Don’t be afraid to terminate if manager can’t manage personal relationships

Some people have more trouble than others managing personal relationships. When such a person has a supervisory role, the result can be disastrous.

At the very least, the workplace can become chaotic and unharmonious. And that certainly isn’t good for productivity, customer relations and a host of other important business goals.

Don’t fear discharging a lousy manager based on what you observe or find out following an investigation. The fact is, you don’t have to verify every detail or be 100% certain about every argument the supervisor may have had with co-workers or subordinates, as long as you conducted your investigation in good faith.

Harmony is important, especially today when many employees are being asked to pick up the slack for employees lost to a downsizing. Don’t let a poor manager make the problem worse.

Recent case:
Aubrey Goodwin, who is black, worked for a minority-owned company that provides housing management services for federal government agencies.

She developed a personal relationship with another manager, but soon broke it off. Then the company hired a white woman who apparently soon developed a personal relationship with the same manager Goodwin had dropped. Goodwin and the woman, whom Goodwin supervised, did not get along.

When the woman was seen crying and chasing after the manager with whom she had the relationship, Goodwin reported it to upper management.

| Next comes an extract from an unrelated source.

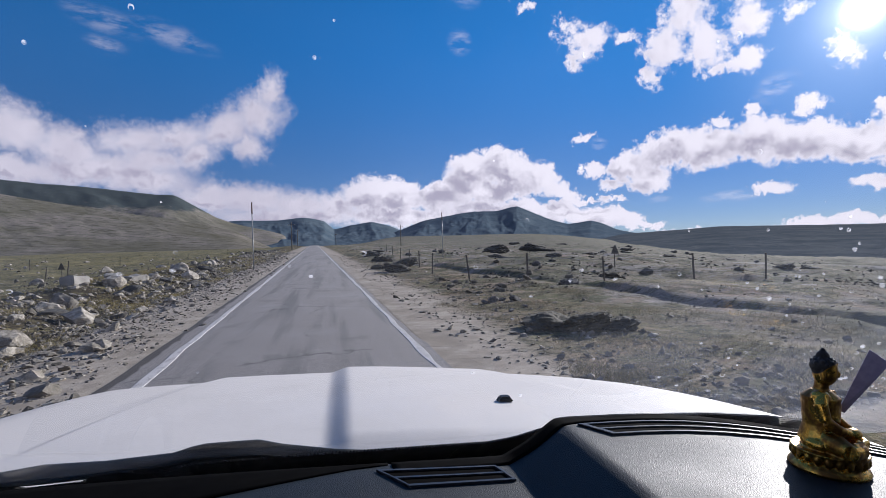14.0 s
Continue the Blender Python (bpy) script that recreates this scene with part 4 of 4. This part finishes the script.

The company conducted a short investigation and concluded she was unable to manage her staff effectively.

The report noted that Goodwin had admitted in writing that her earlier relationship with the manager was inappropriate at work. Management said that her prior relationship had been unprofessional and might be one of the reasons she wasn’t effectively managing the new employee. It fired Goodwin.

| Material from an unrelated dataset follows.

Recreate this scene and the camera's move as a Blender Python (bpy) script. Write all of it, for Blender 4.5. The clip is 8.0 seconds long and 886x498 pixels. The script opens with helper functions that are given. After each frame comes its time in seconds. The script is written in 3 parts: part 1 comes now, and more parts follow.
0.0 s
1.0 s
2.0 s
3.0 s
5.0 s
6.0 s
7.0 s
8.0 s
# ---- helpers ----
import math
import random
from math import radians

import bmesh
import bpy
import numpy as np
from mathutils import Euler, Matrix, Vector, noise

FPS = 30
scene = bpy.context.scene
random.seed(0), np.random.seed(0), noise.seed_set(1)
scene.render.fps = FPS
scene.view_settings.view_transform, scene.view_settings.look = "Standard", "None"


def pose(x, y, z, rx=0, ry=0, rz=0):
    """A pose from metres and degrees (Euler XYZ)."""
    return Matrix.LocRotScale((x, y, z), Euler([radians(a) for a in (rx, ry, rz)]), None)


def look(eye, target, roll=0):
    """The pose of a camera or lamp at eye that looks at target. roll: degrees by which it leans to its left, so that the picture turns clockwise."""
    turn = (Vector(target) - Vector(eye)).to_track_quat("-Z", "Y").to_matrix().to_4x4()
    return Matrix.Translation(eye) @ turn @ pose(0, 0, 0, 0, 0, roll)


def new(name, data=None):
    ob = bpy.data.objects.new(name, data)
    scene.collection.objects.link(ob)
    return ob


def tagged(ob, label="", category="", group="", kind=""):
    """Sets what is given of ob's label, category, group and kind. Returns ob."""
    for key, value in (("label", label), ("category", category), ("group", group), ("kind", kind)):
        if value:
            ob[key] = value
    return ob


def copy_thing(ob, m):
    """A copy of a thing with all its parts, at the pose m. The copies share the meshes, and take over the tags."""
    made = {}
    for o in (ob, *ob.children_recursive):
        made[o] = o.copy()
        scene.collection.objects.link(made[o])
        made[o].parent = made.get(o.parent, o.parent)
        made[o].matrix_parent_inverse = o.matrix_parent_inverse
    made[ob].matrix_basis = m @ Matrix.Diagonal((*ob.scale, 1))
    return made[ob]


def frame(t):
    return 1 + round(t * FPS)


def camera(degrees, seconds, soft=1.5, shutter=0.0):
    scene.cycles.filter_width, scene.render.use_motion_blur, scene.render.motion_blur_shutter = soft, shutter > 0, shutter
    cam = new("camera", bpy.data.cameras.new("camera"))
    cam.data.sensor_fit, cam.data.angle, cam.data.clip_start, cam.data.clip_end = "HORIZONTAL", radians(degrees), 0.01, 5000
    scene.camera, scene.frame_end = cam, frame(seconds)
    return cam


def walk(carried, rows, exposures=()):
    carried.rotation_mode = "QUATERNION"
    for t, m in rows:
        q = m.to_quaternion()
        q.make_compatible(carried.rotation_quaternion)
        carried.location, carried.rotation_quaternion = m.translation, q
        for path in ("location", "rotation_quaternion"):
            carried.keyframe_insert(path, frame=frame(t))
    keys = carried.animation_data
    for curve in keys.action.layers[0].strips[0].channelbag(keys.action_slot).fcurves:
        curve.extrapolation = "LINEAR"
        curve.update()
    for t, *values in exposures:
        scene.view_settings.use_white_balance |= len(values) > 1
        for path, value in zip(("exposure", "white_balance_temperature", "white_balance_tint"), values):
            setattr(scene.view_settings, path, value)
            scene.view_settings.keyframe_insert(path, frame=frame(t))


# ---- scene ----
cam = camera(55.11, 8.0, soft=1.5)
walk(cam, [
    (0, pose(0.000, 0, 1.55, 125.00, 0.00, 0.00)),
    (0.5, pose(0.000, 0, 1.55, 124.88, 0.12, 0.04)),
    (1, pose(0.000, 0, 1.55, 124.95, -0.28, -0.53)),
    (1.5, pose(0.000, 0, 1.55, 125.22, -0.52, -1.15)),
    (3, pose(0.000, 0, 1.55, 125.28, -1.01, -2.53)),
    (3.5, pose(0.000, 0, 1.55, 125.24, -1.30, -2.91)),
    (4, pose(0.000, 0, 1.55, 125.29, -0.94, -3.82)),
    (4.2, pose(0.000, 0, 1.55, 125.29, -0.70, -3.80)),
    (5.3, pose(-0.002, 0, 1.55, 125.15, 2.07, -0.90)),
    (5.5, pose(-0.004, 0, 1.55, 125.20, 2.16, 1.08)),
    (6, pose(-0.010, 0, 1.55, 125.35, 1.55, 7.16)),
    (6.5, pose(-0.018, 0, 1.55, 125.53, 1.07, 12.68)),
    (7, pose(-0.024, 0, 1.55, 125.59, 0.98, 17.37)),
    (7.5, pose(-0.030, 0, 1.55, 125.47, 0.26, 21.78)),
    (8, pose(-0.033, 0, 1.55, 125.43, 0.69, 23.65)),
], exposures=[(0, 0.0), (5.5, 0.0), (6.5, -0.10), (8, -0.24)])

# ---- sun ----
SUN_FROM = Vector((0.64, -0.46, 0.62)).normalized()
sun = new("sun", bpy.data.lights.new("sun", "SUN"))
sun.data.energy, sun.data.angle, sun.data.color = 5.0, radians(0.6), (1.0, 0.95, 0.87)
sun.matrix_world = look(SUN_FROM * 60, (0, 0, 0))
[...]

She sued, alleging she had really been fired because she wanted to discipline a white employee.

The court said Goodwin hadn’t proven that the company’s stated reason—her inability to manage her workforce—was a pretext for retaliation. It dismissed the case. (Goodwin v. Harrington, Moran, Barksdale, Inc., No. 3:07-cv-334, WD NC, 2009)

Trouble looms when Cupid’s among the cubicles

We don’t know, of course, what happened to the other manager and the new employee who were having the relationship. But chances are, if they are still working for the company, Goodwin’s dismissal didn’t solve the workplace problems.

Smart employers avoid problems by banning these sorts of relationships altogether. At the very least, you should forbid romantic relationships between supervisors and anyone in their direct line of authority. Not only can supervisor-subordinate relationships lead to sexual harassment complaints, they are disruptive and can cause poor employee morale if co-workers suspect favoritism.

Spell out your relationship policy in the employee handbook. Put it in the sexual harassment and discrimination section. You may want to explain why the policy exists and provide some examples of what can go wrong when romance blooms at work.